Border agency plans to hire more than 2,000 new employees
The Homeland Security Department will hire more than 2,000 new employees to protect U.S. borders this year, including 1,700 new inspectors at ports of entry, Secretary Tom Ridge said Monday.
The new hires, which include 570 Border Patrol agents, will be folded into the Bureau of Customs and Border Protection, the new border security agency headed by former Customs Commissioner Robert Bonner. The agency plans to put 615 additional inspectors at airports and 460 inspectors at key land ports such as the Ambassador Bridge/Detroit Tunnel port-of-entry along the U.S.-Canada border. Funds in the fiscal 2003 appropriations law will pay for the new staff.
The hiring campaign is part of a broader administration effort to improve the screening of people and goods at U.S. ports through better management and technology, Ridge said in a speech Monday to the National Association of Counties in Washington.
"We see down the road in the future a combination of not only additional people, but more technology, as we seal our borders and at the same time facilitate the legitimate flow of people and legitimate goods," he said.
Some changes were visible when the Bureau of Customs and Border Protection opened for business on Saturday. At ports of entry, inspectors began using pocket-sized radiation detectors to screen people coming into the country. Customs inspectors have used such detectors for years, but they were not widely used by inspectors with the Immigration and Naturalization Service. The bureau plans to give detectors to 15,000 inspectors at the border, Ridge said.

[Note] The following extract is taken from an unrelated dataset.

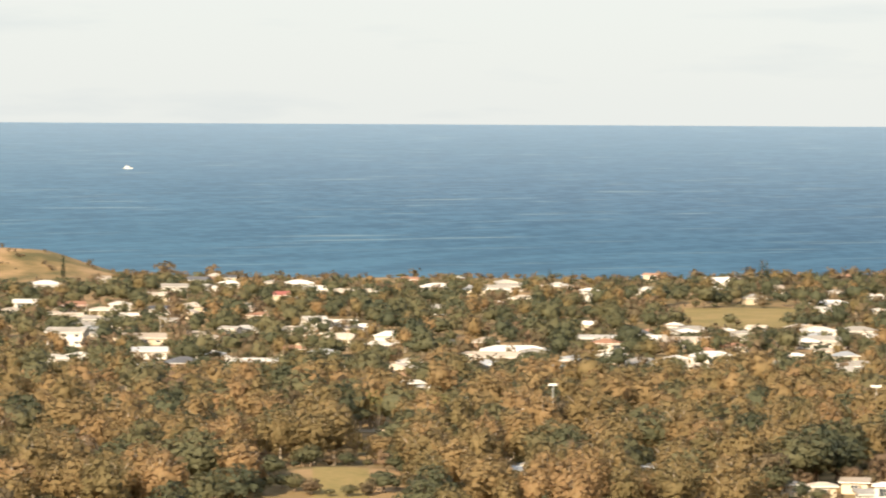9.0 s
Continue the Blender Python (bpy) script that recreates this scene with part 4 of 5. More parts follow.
house(7.70, 1375, 4.6, "small white outbuilding with a hipped white metal roof", clear=2.6, view=2.5)
house(6.17, 1771, 11.5, "cream house with a hipped terracotta tiled roof", wall=wall_cream, top=roof_tile, deck=True, clear=2.3, view=8.9, turn=22)
house(6.53, 1789, 9.7, "cream house with a hipped cream roof", wall=wall_cream, top=roof_cream, clear=2.3, view=7.5)
house(11.04, 1630, 6.3, "white house with a hipped white metal roof", clear=3.2, view=4.8)
house(10.58, 1450, 7.9, "cream house with a hipped cream roof", wall=wall_cream, top=roof_cream, clear=3.0, view=6.1)
house(12.61, 1822, 11.8, "white house with a hipped white metal roof", clear=2.9, view=9.1)
house(13.08, 1828, 13.8, "cream house with a hipped cream roof", wall=wall_cream, top=roof_cream, clear=2.5, view=10.7)
house(13.54, 1825, 19.6, "cream house with a hipped cream roof", wall=wall_cream, top=roof_cream, clear=2.8, view=15.3, turn=-7)
house(12.97, 1735, 13.1, "white house with a hipped white metal roof", wing=1, clear=3.3, view=10.2, turn=-25)
house(12.91, 1675, 9.1, "white house with a hipped grey metal roof", top=roof_grey, clear=3.3, view=7.0, turn=15)
house(12.32, 1765, 9.6, "white house with a gabled white metal roof", roof="gable", clear=2.5, view=7.4)
house(12.56, 1558, 11.8, "white house with a hipped white metal roof", clear=3.2, view=9.1)
house(13.43, 1516, 11.5, "cream house with a hipped terracotta tiled roof", wall=wall_cream, top=roof_tile, clear=2.6, view=8.9, turn=15)
house(13.41, 1453, 23.4, "cream house with a hipped terracotta tiled roof", wall=wall_cream, top=roof_tile, wing=-1, clear=2.8, view=18.2)
house(13.71, 1615, 10.5, "white house with a hipped white metal roof", clear=2.9, view=8.1, turn=25)
house(14.05, 1510, 9.8, "two-storey white house with a gabled white metal roof", storeys=2, roof="gable", clear=2.9, view=7.6, turn=12)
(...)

With about 30,000 employees, the Bureau of Customs and Border Protection is the third- largest entity with the Homeland Security Department, trailing only the Transportation Security Administration and Coast Guard in size. It includes 9,000 former Customs Service inspectors, 6,000 former INS inspectors, 3,000 former Agriculture Department inspectors and 10,000 personnel from the former Border Patrol.